For that very reason, games that focus on the likes of snowboarding and BMXing need a saviour every few years to jab a shot of adrenaline into their hip and keep things feeling fresh. Most recently that role fell to EA's Skate, which saved the genre from its accelerated descent into the mindless button jabbing that the once innovative Tony Hawk series eventually spawned.
Skate was a game so superb, and so highly regarded by both gamers and genuine sidewalk surfers, that it was inevitable that its grass roots, buttons-free approach to game design would quickly be aped by other developers eager to apply the formula to another board sport.
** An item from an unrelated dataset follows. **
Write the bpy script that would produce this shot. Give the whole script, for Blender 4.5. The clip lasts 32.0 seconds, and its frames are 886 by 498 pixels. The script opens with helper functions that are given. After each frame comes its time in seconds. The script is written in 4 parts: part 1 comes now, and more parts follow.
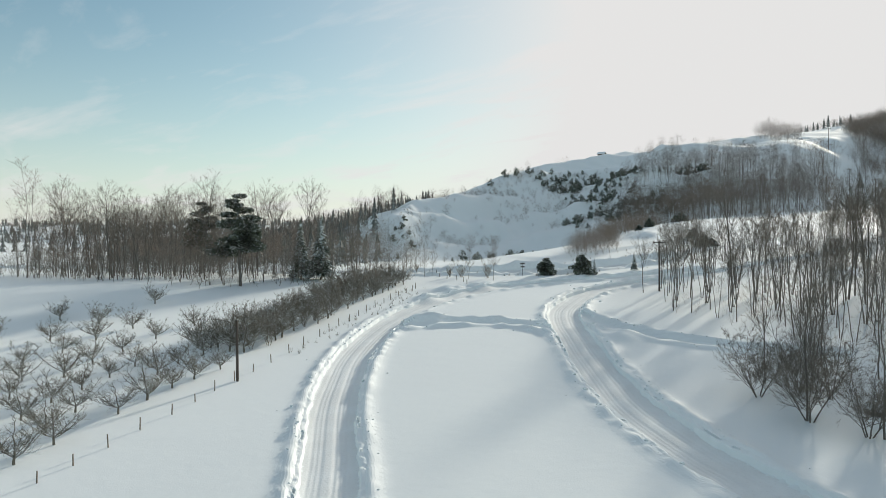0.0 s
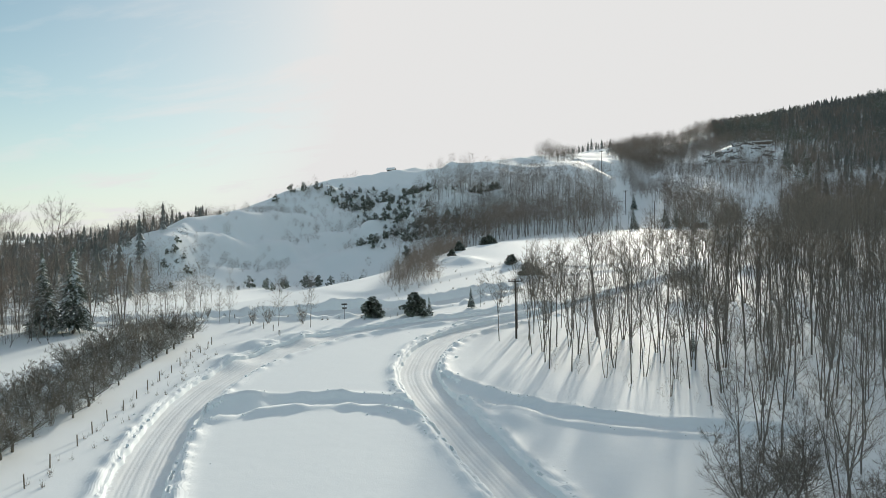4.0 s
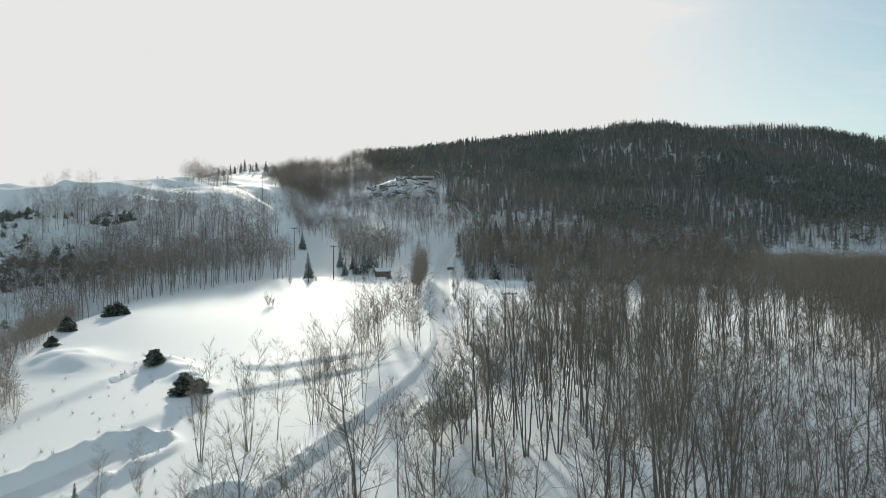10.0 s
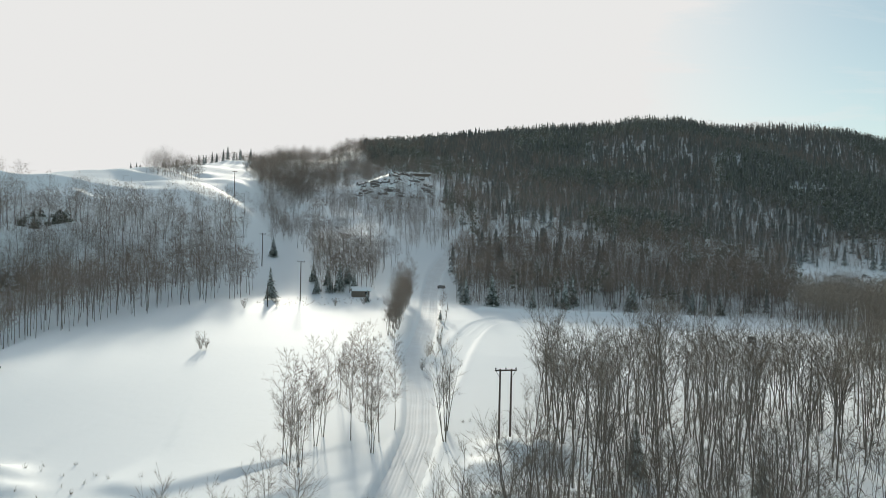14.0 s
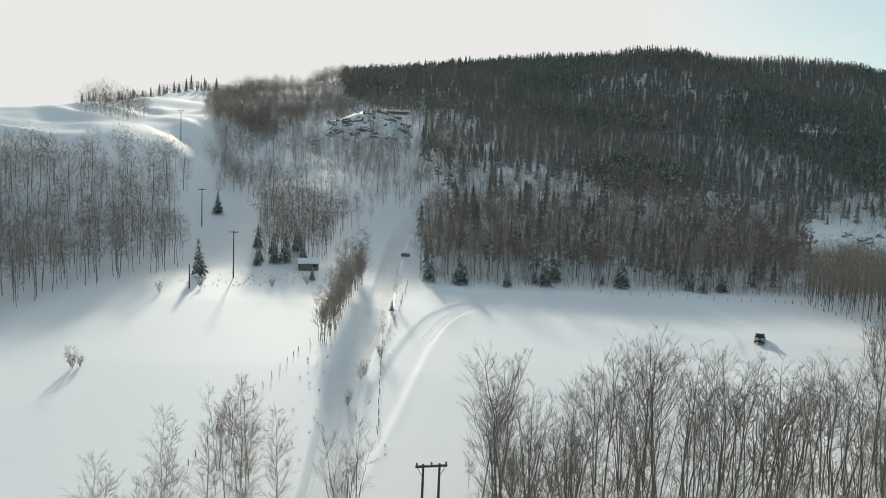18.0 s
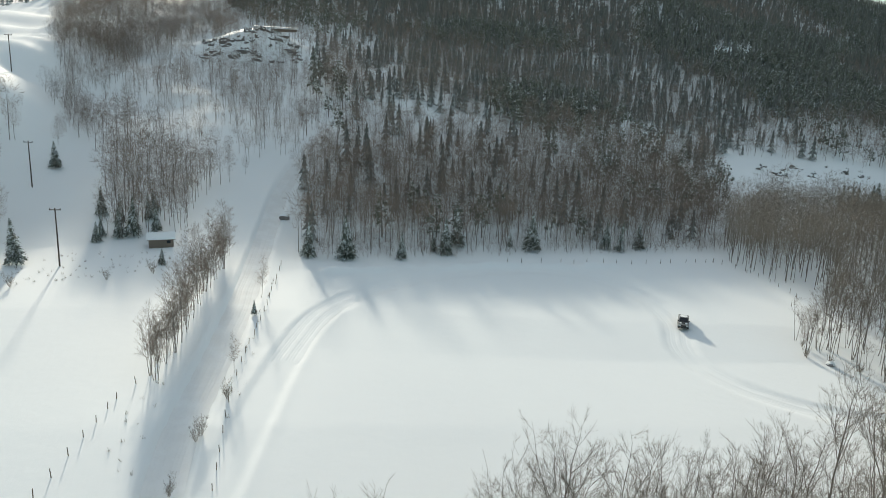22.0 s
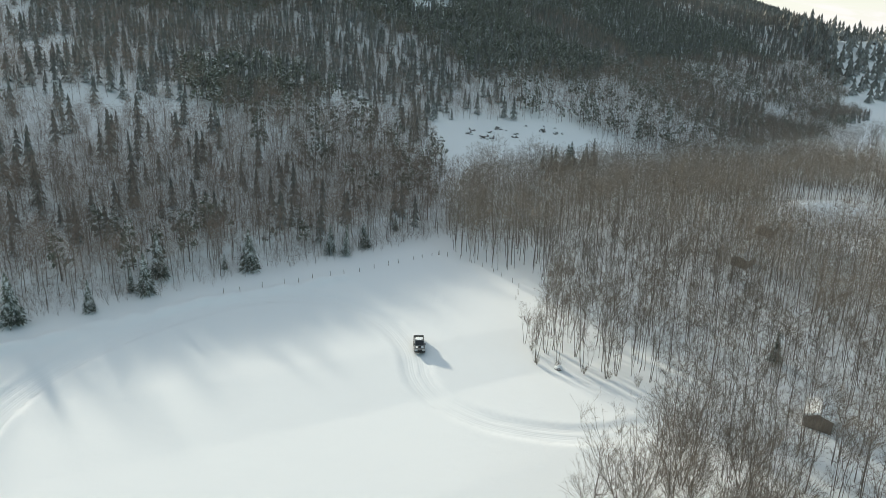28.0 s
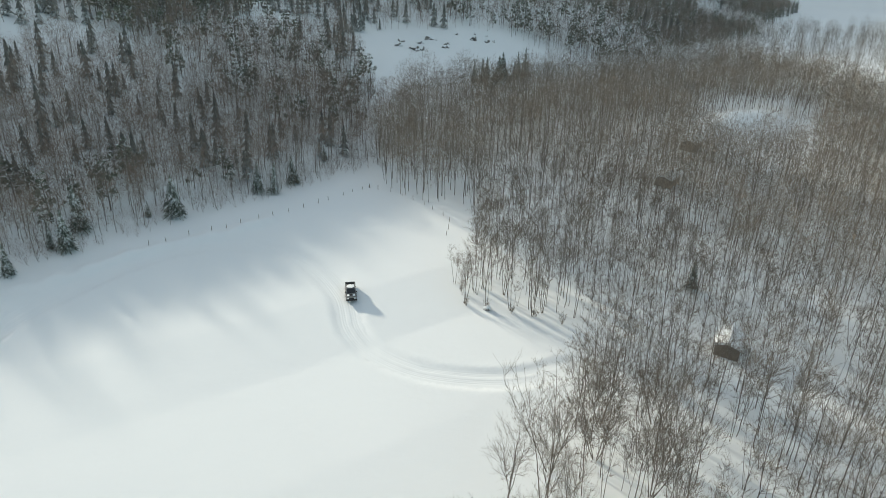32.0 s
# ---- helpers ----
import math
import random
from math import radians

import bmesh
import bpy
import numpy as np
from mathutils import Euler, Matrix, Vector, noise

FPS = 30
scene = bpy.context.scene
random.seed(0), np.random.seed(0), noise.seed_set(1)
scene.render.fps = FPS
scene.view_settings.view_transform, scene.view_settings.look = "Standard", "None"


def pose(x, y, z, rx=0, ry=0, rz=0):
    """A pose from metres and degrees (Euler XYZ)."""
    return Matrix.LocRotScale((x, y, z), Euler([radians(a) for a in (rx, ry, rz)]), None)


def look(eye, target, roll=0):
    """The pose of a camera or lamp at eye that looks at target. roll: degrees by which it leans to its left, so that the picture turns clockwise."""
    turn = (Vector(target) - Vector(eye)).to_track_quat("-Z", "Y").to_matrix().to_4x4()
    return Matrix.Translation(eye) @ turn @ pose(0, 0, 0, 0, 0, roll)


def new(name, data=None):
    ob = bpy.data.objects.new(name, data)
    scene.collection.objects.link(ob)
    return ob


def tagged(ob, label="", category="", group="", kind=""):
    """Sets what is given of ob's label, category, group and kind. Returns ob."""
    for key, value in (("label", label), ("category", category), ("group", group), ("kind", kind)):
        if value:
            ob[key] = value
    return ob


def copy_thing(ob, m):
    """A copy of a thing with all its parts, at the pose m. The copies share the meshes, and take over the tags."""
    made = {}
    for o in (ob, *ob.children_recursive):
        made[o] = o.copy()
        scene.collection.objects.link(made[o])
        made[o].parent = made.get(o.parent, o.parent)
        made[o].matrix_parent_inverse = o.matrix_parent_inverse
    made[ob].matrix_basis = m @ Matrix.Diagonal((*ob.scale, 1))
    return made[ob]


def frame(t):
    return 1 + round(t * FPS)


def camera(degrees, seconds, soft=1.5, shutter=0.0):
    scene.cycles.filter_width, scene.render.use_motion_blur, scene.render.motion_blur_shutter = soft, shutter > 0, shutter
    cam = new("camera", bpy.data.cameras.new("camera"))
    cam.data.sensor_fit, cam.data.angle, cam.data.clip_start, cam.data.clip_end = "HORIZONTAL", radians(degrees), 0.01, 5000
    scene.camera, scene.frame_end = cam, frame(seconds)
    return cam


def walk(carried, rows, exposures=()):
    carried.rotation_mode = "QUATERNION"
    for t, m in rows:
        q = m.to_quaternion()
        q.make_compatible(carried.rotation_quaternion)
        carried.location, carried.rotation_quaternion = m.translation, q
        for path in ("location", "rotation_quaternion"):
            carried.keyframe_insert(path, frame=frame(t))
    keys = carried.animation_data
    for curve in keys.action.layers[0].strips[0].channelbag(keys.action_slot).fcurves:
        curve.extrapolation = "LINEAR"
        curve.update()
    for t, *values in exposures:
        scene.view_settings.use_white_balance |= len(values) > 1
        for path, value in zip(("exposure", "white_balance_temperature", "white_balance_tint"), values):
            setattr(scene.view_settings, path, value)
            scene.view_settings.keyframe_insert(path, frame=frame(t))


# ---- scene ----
cam = camera(62.61, 32.0, soft=0.9)
PATH = [
    (0, pose(37.48, -54.24, 15.63, 89.352, 0.612, 42.246)),
    (0.5, pose(35.22, -53.26, 15.94, 89.469, 0.735, 39.523)),
    (1, pose(33.03, -51.95, 16.27, 89.555, 0.837, 37.118)),
    (1.5, pose(30.42, -50.60, 16.69, 89.629, 0.828, 35.662)),
    (2, pose(27.85, -48.98, 17.18, 89.698, 0.776, 34.527)),
    (2.5, pose(25.17, -46.96, 17.78, 89.802, 0.801, 32.749)),
    (3, pose(22.76, -44.51, 18.30, 89.919, 0.905, 29.995)),
    (3.5, pose(20.26, -42.18, 18.75, 90.002, 1.026, 27.026)),
    (4, pose(17.77, -39.74, 19.26, 90.055, 1.085, 24.412)),
    (4.5, pose(15.42, -37.06, 20.00, 90.113, 1.107, 22.057)),
    (6.5, pose(7.78, -25.31, 23.80, 90.282, 0.742, 14.480)),
    (7, pose(5.84, -20.77, 24.73, 90.366, 0.709, 11.325)),
    (7.5, pose(4.31, -15.81, 25.65, 90.465, 0.740, 7.854)),
    (8, pose(2.40, -10.72, 26.43, 90.569, 0.741, 5.052)),
    (8.5, pose(0.96, -5.35, 27.09, 90.719, 0.749, 2.492)),
    (9, pose(-0.00, -0.00, 28.00, 90.838, 0.731, 0.141)),
    (9.5, pose(-0.43, 5.02, 29.04, 90.940, 0.652, -1.929)),
    (10, pose(-0.91, 9.56, 30.21, 91.033, 0.507, -3.281)),
    (10.5, pose(-0.91, 14.02, 31.53, 91.111, 0.288, -3.936)),
    (11, pose(-0.61, 18.51, 32.85, 91.194, 0.046, -4.037)),
    (11.5, pose(-0.02, 22.98, 34.02, 91.272, -0.202, -3.907)),
    (12, pose(0.64, 27.29, 35.09, 91.340, -0.453, -3.746)),
    (12.5, pose(1.40, 31.64, 36.27, 91.404, -0.718, -3.583)),
    (13, pose(2.16, 35.91, 37.38, 91.405, -0.956, -3.431)),
    (13.5, pose(3.25, 40.42, 38.64, 91.148, -1.139, -3.287)),
    (14, pose(4.55, 44.93, 39.39, 90.040, -1.286, -3.153)),
    (14.5, pose(5.84, 49.44, 40.32, 88.627, -1.413, -3.082)),
    (16.5, pose(10.75, 63.53, 45.83, 86.865, -1.980, -3.087)),
    (17, pose(11.84, 66.93, 47.47, 86.408, -2.117, -3.201)),
    (17.5, pose(12.91, 70.32, 48.50, 85.334, -2.191, -3.334)),
    (18, pose(13.92, 73.67, 49.79, 84.145, -2.243, -3.486)),
    (18.5, pose(14.96, 77.00, 51.16, 82.903, -2.295, -3.698)),
    (19, pose(15.99, 80.36, 52.55, 81.696, -2.343, -3.891)),
    (19.5, pose(17.03, 83.79, 53.82, 80.502, -2.356, -4.104)),
    (20, pose(17.96, 87.36, 54.96, 79.350, -2.360, -4.368)),
    (20.5, pose(18.73, 90.95, 55.96, 78.216, -2.337, -4.917)),
    (21, pose(19.45, 94.32, 56.90, 77.316, -2.316, -6.020)),
    (21.5, pose(20.68, 97.31, 58.59, 77.056, -2.208, -7.943)),
    (22, pose(21.89, 99.87, 59.93, 76.965, -2.068, -10.280)),
    (22.5, pose(22.96, 102.45, 61.16, 76.920, -1.978, -12.410)),
    (23, pose(23.47, 104.87, 62.12, 76.882, -2.026, -13.957)),
    (23.5, pose(23.84, 107.29, 63.06, 76.799, -2.111, -15.249)),
    (24, pose(24.41, 109.08, 63.96, 76.711, -2.090, -17.191)),
    (24.5, pose(25.51, 110.41, 65.05, 76.623, -1.903, -20.106)),
    (25, pose(26.49, 111.47, 66.14, 76.506, -1.686, -23.327)),
    (25.5, pose(27.09, 112.40, 67.13, 76.339, -1.591, -26.067)),
    (26, pose(27.11, 113.40, 68.05, 76.097, -1.578, -28.074)),
    (26.5, pose(27.24, 114.29, 69.06, 75.770, -1.587, -29.704)),
    (28.5, pose(29.60, 115.72, 72.98, 71.687, -1.179, -32.970)),
    (29, pose(30.09, 115.86, 73.89, 70.644, -1.108, -33.648)),
    (29.5, pose(30.52, 115.97, 74.80, 69.590, -1.048, -34.336)),
    (30, pose(30.86, 116.09, 75.83, 68.564, -1.009, -34.992)),
    (30.5, pose(31.23, 116.13, 76.98, 67.505, -0.980, -35.622)),
    (31, pose(31.61, 116.17, 78.37, 66.458, -0.971, -36.206)),
    (31.5, pose(31.90, 116.34, 79.69, 65.420, -0.953, -36.813)),
    (32, pose(32.18, 116.48, 81.18, 64.439, -0.965, -37.402)),
]
walk(cam, PATH, [(0, -0.03, 6600, 9.5), (5, -0.02, 6600, 9.5), (9, 0.0, 6600, 9), (14, 0.03, 6620, 9), (17, 0.02, 6660, 9), (19, 0.07, 6740, 9.5), (22, 0.21, 6800, 9.5), (25, 0.25, 6800, 9.5), (28, 0.32, 6800, 9.5), (32, 0.32, 6800, 9.5)])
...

First off the line is Ubisoft, with the internally developed Shaun White Snowboarding, which gets its name from the sport's current foremost celebrity, who takes the form of a young, red-haired upstart who is painfully talented, successful and likeable.
Sadly, the game Mr White has put his name too simply doesn't have a chance of enjoying his kind of status in the virtual sphere, as Ubisoft's release is largely a disappointment. Somewhere beneath the soft pisté there is a genuinely brilliant game trying to break out, but a lengthy catalogue of design flaws and shortcomings put Shaun White Snowboarding at the near-opposite end of the quality spectrum from Skate.
Predictably, Ubisoft's effort provides a loosely free roaming gameplay model that allows players to explore several enormous mountainsides at their leisure, picking and choosing challenges as they glide across the slopes, which is exactly where things start to go wrong.
What a good free roaming game does is gently guide you, and give meaning and substance to the way you explore, letting you feel unrestrained while keeping you loosely reined. What Shaun White Snowboarding does is, almost immediately, dump you in a wilderness of fairly indistinguishable scenery and leave you there alone.